▶ **DATA SECTION**:
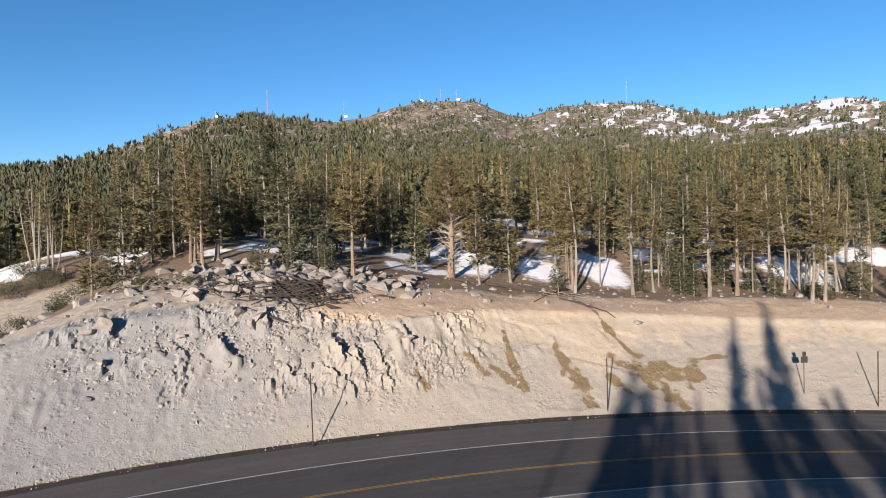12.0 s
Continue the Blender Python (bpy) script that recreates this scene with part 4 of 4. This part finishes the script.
# ---- small things ----
def sticks(name, x, y, n, reach, label, category, mat, flat=0.25, thick=0.035):
    """A tangle of dead branches lying on one another."""
    s = Soup()
    for _ in range(n):
        a = rng.uniform(0, 2 * math.pi)
        ln = reach * rng.uniform(0.3, 1.0)
        c = np.array([rng.normal() * reach * 0.5, rng.normal() * reach * 0.25, rng.uniform(0.02, 0.35)])
        w = np.array([math.cos(a) * ln, math.sin(a) * ln * 0.6, rng.uniform(-0.1, flat) * ln])
        k = np.linspace(0, 1, 4)[:, None]
        path = c + w * (k - 0.3) + rng.normal(size=(4, 3)) * 0.06 * ln
        path[:, 2] += np.array([ground_at(x + px, y + py) for px, py in path[:, :2]]) - ground_at(x, y)
        path[:, 2] = np.maximum(path[:, 2], np.array([ground_at(x + px, y + py) for px, py in path[:, :2]]) - ground_at(x, y) + 0.02)
        r = thick * rng.uniform(0.5, 1.4)
        s.tube(path, r * np.array([1, 0.8, 0.6, 0.25]), 4)
    ob = tagged(new(name, s.mesh(name, mat)), label, category, kind="stuff")
    ob.location = (x, y, ground_at(x, y))
    return ob


sticks("brush_pile", -10.4, 58.8, 150, 5.6, "tangled pile of dead dark branches on the hilltop", "brush", M_BRUSH, 0.22, 0.075)
sticks("brush_pile", -8.0, 61.2, 80, 3.2, "tangled pile of dead dark branches on the hilltop", "brush", M_BRUSH, 0.2, 0.05)
sticks("brush_pile", -22.5, 60.0, 60, 3.4, "dry dead branches strewn among boulders", "brush", M_DEAD, 0.15, 0.05)
sticks("brush_pile", -26.5, 62.5, 40, 2.2, "dry dead twigs among boulders", "brush", M_DEAD, 0.3)
sticks("brush_pile", -21.0, 61.0, 30, 1.8, "dry dead twigs among boulders", "brush", M_DEAD, 0.3)
sticks("brush_pile", 17.5, 68.0, 28, 2.4, "dead branches lying on the forest floor", "brush", M_DEAD, 0.1)


def log(x0, y0, x1, y1, r, label="fallen dead log lying on bare earth"):
    s = Soup()
    k = np.linspace(0, 1, 8)
    xs, ys = x0 + (x1 - x0) * k, y0 + (y1 - y0) * k + 0.15 * np.sin(k * 5)
    zs = np.array([ground_at(a, b) for a, b in zip(xs, ys)]) + r * 0.9
    s.tube(np.stack([xs, ys, zs], 1), r * (1 - 0.6 * k), 8)
    for q in (2, 4, 5):
        p = np.array([xs[q], ys[q], zs[q]])
        w = rng.normal(size=3) * 0.5 + (0, 0, 0.5)
        s.tube([p, p + w * 0.5, p + w], [r * 0.3, r * 0.2, r * 0.08], 4)
    return tagged(new("fallen_log", s.mesh("fallen_log", M_BRUSH)), label, "log", "fallen logs")


log(0.9, 75.0, 9.6, 72.2, 0.14)
log(9.9, 72.0, 15.8, 69.4, 0.14)
log(19.3, 73.0, 13.8, 64.5, 0.11)
log(17.0, 66.5, 21.5, 62.0, 0.13)
log(-27.0, 60.5, -23.8, 62.5, 0.12)


def stump(x, y, h, r):
    """A weathered stump, flared at the roots and splintered at the top."""
    s = Soup()
    z = np.array([-0.2, 0.0, 0.25, 0.6, 0.9, 1.0]) * h
    s.tube(np.stack([0.05 * np.sin(z), 0.04 * z, z], 1), r * np.array([1.9, 1.5, 1.0, 0.85, 0.8, 0.45]), 9)
    for _ in range(4):
        a = rng.uniform(0, 6.28)
        s.tube([(0, 0, 0.25 * h), (math.cos(a) * r * 1.6, math.sin(a) * r * 1.6, 0.08), (math.cos(a) * r * 3, math.sin(a) * r * 3, -0.05)], [r * 0.5, r * 0.35, r * 0.15], 5)
    for _ in range(3):
        a = rng.uniform(0, 6.28)
        s.tube([(0, 0, h * 0.9), (math.cos(a) * r * 0.6, math.sin(a) * r * 0.6, h * 1.2)], [r * 0.35, 0.02], 4)
    ob = tagged(new("tree_stump", s.mesh("tree_stump", M_DEAD)), "weathered grey tree stump with splayed roots", "stump", "tree stumps")
    ob.location = (x, y, ground_at(x, y))


for x, y, h, r in ((-19.9, 70.4, 1.9, 0.30), (-27.3, 67.8, 1.3, 0.25), (-41.0, 79.5, 1.2, 0.25), (-12.8, 71.5, 1.0, 0.28), (-30.0, 70.0, 0.9, 0.2)):
    stump(x, y, h, r)


def bush(x, y, w, h, label="low dark green evergreen bush", n=900, mat=None):
    """A bush: short crooked stems and many small leaves in clumps."""
    root = tagged(new("bush"), label, "bush", "bushes")
    st, lf = Soup(), Soup()
    for _ in range(14):
        a, ln = rng.uniform(0, 6.28), rng.uniform(0.5, 1.0)
        tip = np.array([math.cos(a) * w * ln, math.sin(a) * w * ln, h * rng.uniform(0.5, 1.0)])
        st.tube([(0, 0, -0.1), tip * 0.5 + rng.normal(size=3) * 0.08, tip], [0.03, 0.02, 0.008], 4)
        m = n // 14
        base = tip * rng.uniform(0.45, 1.05, (m, 1)) + rng.normal(size=(m, 3)) * 0.16 * w
        base[:, 2] = np.abs(base[:, 2])
        way = rng.normal(size=(m, 3)) + (0, 0, 0.5)
        lf.blades(base, way / np.linalg.norm(way, axis=1)[:, None], rng.uniform(0.12, 0.26, m), rng.uniform(0.025, 0.05, m), rng)
    part("woody_base", st.mesh("woody_base", M_DEAD), root)
    part("foliage", lf.mesh("foliage", mat or M_BUSH), root)
    root.location = (x, y, ground_at(x, y))


for x, y, w, h in ((-43.8, 74.0, 2.4, 1.7), (-42.2, 76.4, 2.3, 1.6), (-45.6, 75.4, 2.4, 1.9), (-43.2, 79.0, 2.2, 1.6), (-40.5, 78.0, 2.0, 1.4), (-46.0, 80.5, 2.2, 1.8), (-38.0, 60.0, 1.9, 1.3), (-40.5, 58.5, 2.2, 1.6), (-43.5, 57.0, 2.4, 1.9), (-36.0, 62.5, 1.6, 1.1), (-33.5, 63.5, 1.3, 0.9), (-24.0, 61.0, 1.2, 0.6), (-19.0, 60.4, 1.3, 0.6),
                   (38.0, 76.0, 1.4, 1.0), (48.0, 70.5, 1.8, 1.2), (49.5, 71.5, 1.5, 1.2), (32.0, 78.0, 1.5, 1.3), (13.9, 84.0, 2.2, 2.0), (42.0, 73.5, 1.2, 0.8), (47.2, 67.5, 1.2, 0.9), (-32.0, 66.0, 1.8, 1.3), (-34.2, 66.8, 2.0, 1.5), (-29.6, 66.6, 1.4, 0.9)):
    bush(x, y, w, h)

# ---- the ridge ----
def mast(az, s0, s1, name, label, mat, hut=False, wide=1.2):
    """A radio mast on the ridge: three legs, cross bracing and aerials."""
    a = radians(az)
    x, y, z0, z1 = FAR * math.sin(a), FAR * math.cos(a), 16.4 + FAR * s0, 16.4 + FAR * s1
    h = z1 - z0
    root = tagged(new(name), label, "radio mast", "radio masts")
    s = Soup()
    for q in range(3):
        b = q * 2.094
        s.tube([(math.cos(b) * wide, math.sin(b) * wide, -6), (math.cos(b) * wide * 0.8, math.sin(b) * wide * 0.8, h)], [0.22, 0.18], 4)
    for i in range(int(h / 4)):
        b, c = i * 2.094, (i + 1) * 2.094
        s.tube([(math.cos(b) * wide, math.sin(b) * wide, i * 4.0), (math.cos(c) * wide, math.sin(c) * wide, i * 4.0 + 4)], [0.15, 0.15], 4)
    part("lattice", s.mesh("lattice", mat), root)
    d = Soup()
    for i in range(4):
        zz = h * (0.55 + 0.13 * i)
        d.tube([(wide * 1.1, 0, zz - 1.2), (wide * 1.1, 0, zz + 1.2)], [0.55, 0.55], 8)
    d.tube([(0, 0, h), (0, 0, h * 1.12)], [0.25, 0.15], 4)
    part("aerial_array", d.mesh("aerial_array", M_TOWER), root)
    root.location = (x, y, z0)
    if hut:
        bm = bmesh.new()
        bmesh.ops.create_cube(bm, size=1)
        for q in bm.verts:
            q.co = (q.co.x * 12, q.co.y * 8, q.co.z * 7 + 2.0)
        bmesh.ops.bevel(bm, geom=bm.edges[:], offset=0.4, segments=1, affect="EDGES")
        m = bpy.data.meshes.new("hut")
        bm.to_mesh(m)
        bm.free()
        m.materials.append(M_HUT)
        ob = tagged(new("equipment_hut", m), "small white equipment hut on the ridge", "hut", "ridge huts")
        ob.location = (x + 7, y - 2, z0)


mast(1.75, 0.2077, 0.2236, "radio_mast", "white radio mast beside a hut on the ridge", M_TOWER, True)
mast(3.64, 0.2068, 0.2263, "radio_mast", "thin red lattice radio mast on the ridge", M_TOWERRED)
mast(5.08, 0.2078, 0.2238, "radio_mast", "short radio mast with dishes on the ridge", M_TOWER, True)
mast(20.0, 0.1922, 0.2219, "radio_mast", "tall lattice radio mast on the ridge", M_TOWER, False, 1.8)
mast(-11.69, 0.1855, 0.2258, "radio_mast", "tall dark lattice radio mast on the ridge", M_TOWERRED, False, 1.5)
mast(-5.08, 0.1841, 0.2105, "radio_mast", "pale lattice radio mast on the ridge", M_TOWER, True, 1.5)
mast(-15.98, 0.1808, 0.1900, "radio_mast", "short mast beside a white hut on the ridge", M_TOWER, True)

▶ **SET TASK**:
Copy every line in the listing above where the string "part" turns up.

▶ **OUTPUT OF THE TASK**:
Continue the Blender Python (bpy) script that recreates this scene with part 4 of 4. This part finishes the script.
    part("woody_base", st.mesh("woody_base", M_DEAD), root)
    part("foliage", lf.mesh("foliage", mat or M_BUSH), root)
    part("lattice", s.mesh("lattice", mat), root)
    part("aerial_array", d.mesh("aerial_array", M_TOWER), root)